As shown in FIG. 2, each finger 30 has a slanted end 40. The ends of the 
fingers 30 engage the flexure arms 20 and prevent the heads 18 from moving 
in a direction essentially perpendicular to the disks 12. In one 
embodiment each finger end 40 is slanted to prevent a movement of the 
heads 18 away from the disks 12. It being understood that the heads create 
the most damage when initially moved away from the disk by a shock force 
and then snap back to strike the disk surface. The head restraint 28 of 
the present invention thus prevents a head snapping event from occurring. 

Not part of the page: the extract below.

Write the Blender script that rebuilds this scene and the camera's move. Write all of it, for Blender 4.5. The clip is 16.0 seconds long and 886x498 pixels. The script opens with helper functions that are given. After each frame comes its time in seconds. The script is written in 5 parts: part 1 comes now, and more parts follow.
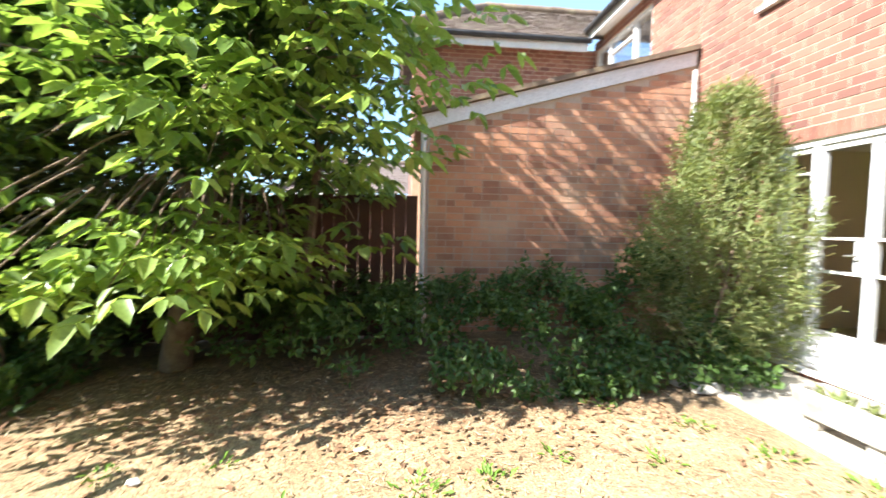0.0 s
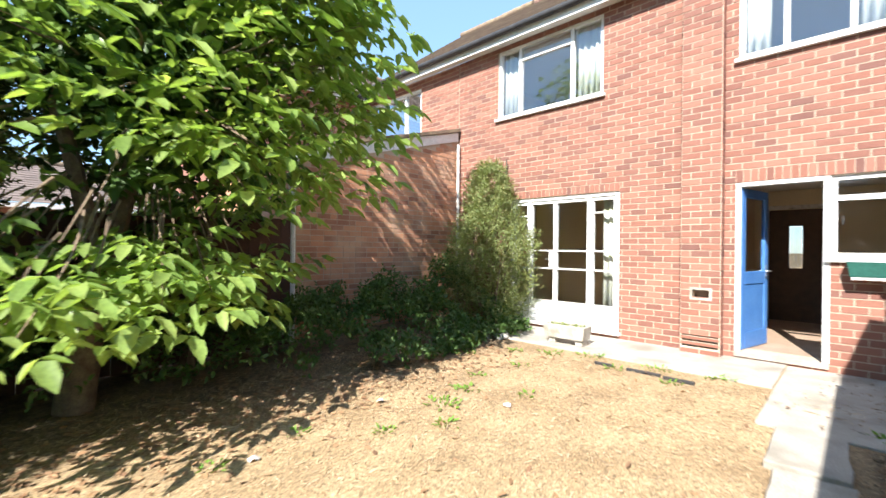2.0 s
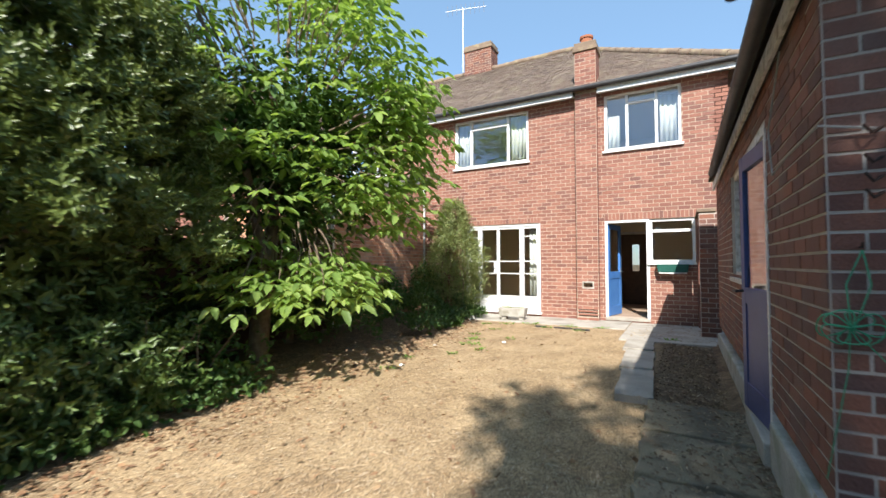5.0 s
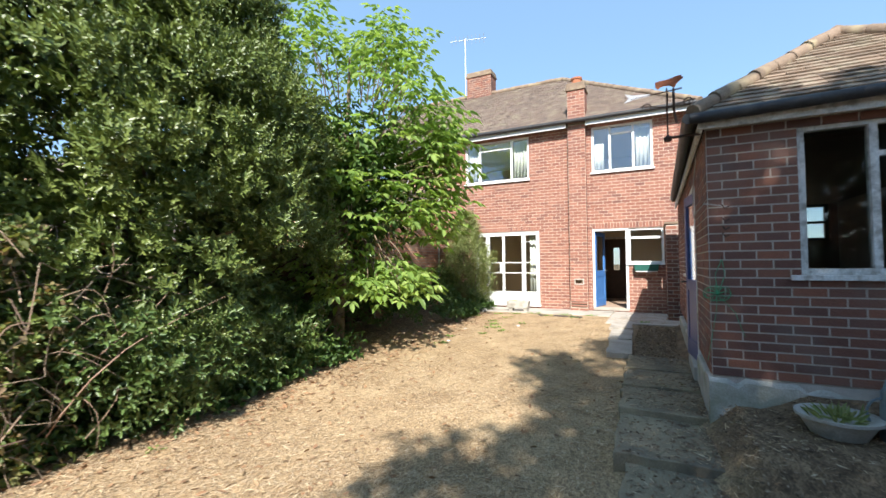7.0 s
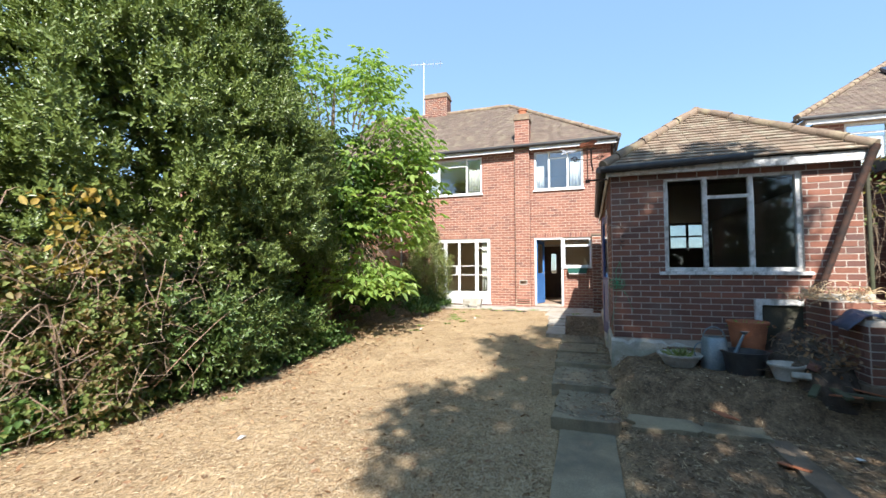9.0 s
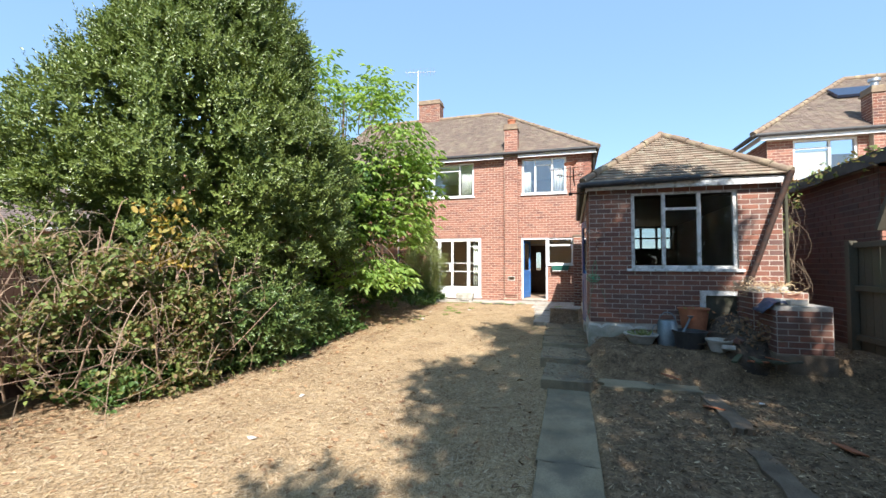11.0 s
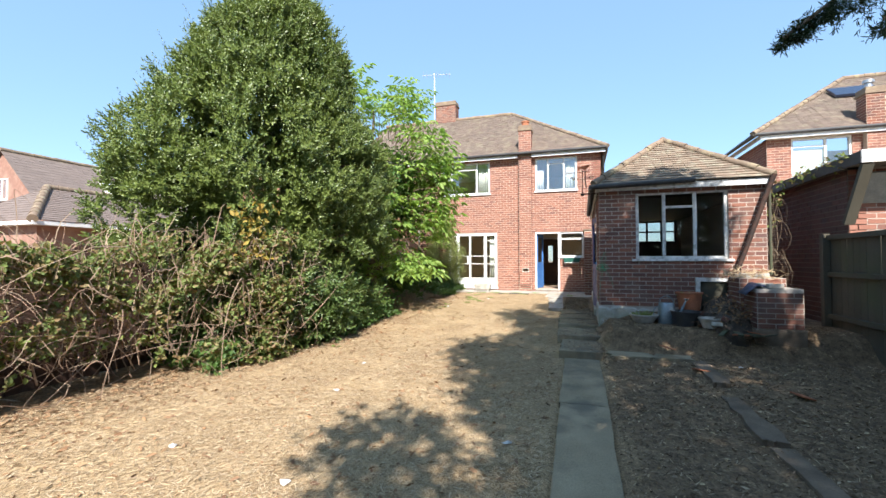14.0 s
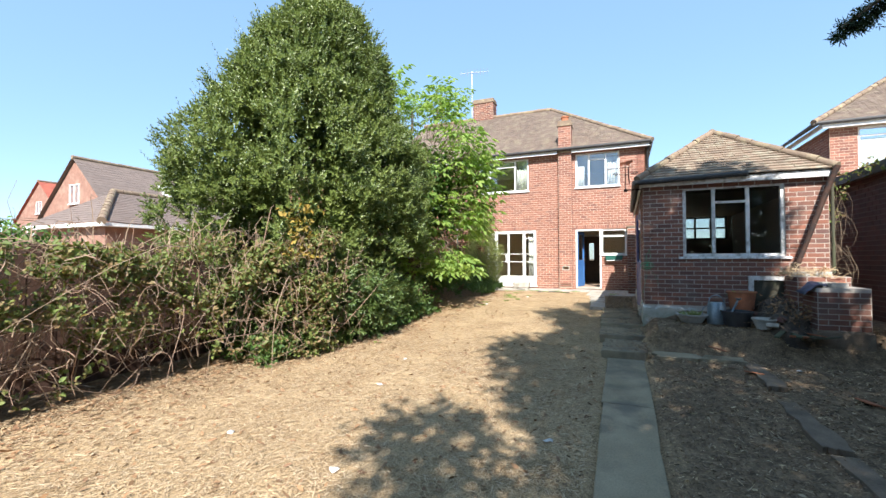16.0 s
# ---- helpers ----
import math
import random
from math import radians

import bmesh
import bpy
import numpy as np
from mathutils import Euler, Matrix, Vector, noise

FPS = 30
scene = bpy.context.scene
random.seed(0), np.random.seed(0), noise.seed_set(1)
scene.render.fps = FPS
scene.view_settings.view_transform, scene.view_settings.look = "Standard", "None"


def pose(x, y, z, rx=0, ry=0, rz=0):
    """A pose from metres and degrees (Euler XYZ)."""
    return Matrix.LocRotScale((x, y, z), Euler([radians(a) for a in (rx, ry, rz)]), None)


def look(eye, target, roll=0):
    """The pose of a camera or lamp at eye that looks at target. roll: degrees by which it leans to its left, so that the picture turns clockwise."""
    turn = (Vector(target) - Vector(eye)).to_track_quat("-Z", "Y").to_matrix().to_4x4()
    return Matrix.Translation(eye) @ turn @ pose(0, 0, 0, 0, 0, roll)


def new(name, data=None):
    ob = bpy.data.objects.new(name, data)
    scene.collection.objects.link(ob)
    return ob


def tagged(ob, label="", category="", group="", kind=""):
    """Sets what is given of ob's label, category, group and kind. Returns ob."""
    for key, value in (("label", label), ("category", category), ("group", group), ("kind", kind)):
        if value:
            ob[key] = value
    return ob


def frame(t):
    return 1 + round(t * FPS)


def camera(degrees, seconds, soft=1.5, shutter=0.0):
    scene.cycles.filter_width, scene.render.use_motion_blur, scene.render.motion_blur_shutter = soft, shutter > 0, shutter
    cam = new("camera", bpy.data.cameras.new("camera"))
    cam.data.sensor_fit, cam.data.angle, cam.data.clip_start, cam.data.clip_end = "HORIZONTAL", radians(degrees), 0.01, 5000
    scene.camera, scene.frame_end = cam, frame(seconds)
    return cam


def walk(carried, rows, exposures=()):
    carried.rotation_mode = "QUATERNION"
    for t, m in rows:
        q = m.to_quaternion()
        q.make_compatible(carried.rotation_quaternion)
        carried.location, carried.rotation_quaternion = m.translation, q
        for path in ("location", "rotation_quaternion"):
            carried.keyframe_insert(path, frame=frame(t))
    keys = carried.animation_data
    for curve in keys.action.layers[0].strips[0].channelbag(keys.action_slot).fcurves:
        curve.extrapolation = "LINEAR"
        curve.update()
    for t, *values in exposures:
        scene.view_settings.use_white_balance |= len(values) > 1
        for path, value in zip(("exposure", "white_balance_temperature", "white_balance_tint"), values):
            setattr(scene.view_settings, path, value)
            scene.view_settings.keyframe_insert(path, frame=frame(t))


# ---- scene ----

Additionally, the slanted finger ends 40 will compensate for tolerances in 
both the actuator arm assembly and the head restraint 28. Different 
tolerances may cause the flexure arms 20 to engage the restraint 28 along 
different points of the finger ends 40. 
In operation, when the disk drive is powered down the voice coil motor 
moves the heads 18 to a non-data portion at the inner diameter of the 
disks 12. The disks 12 no longer rotate, whereby the spring 36 moves the 
fingers 30 to the restrained position. The ends of the fingers 30 engage 
rails of the flexure arms 20 and prevent the heads 18 from slapping the 
disks 12. When the disk drive powers back up the disks 12 again rotate to 
create an air flow that moves the fingers 30 back to the unrestrained 
position. The voice coil can then move the heads 18 back to the data 
portions of the disks 12. 
While certain exemplary embodiments have been described and shown in the 
accompanying drawings, it is to be understood that such embodiments are 
merely illustrative of and not restrictive on the broad invention, and 
that this invention not be limited to the specific constructions and 
arrangements shown and described, since various other modifications may 
occur to those ordinarily skilled in the art.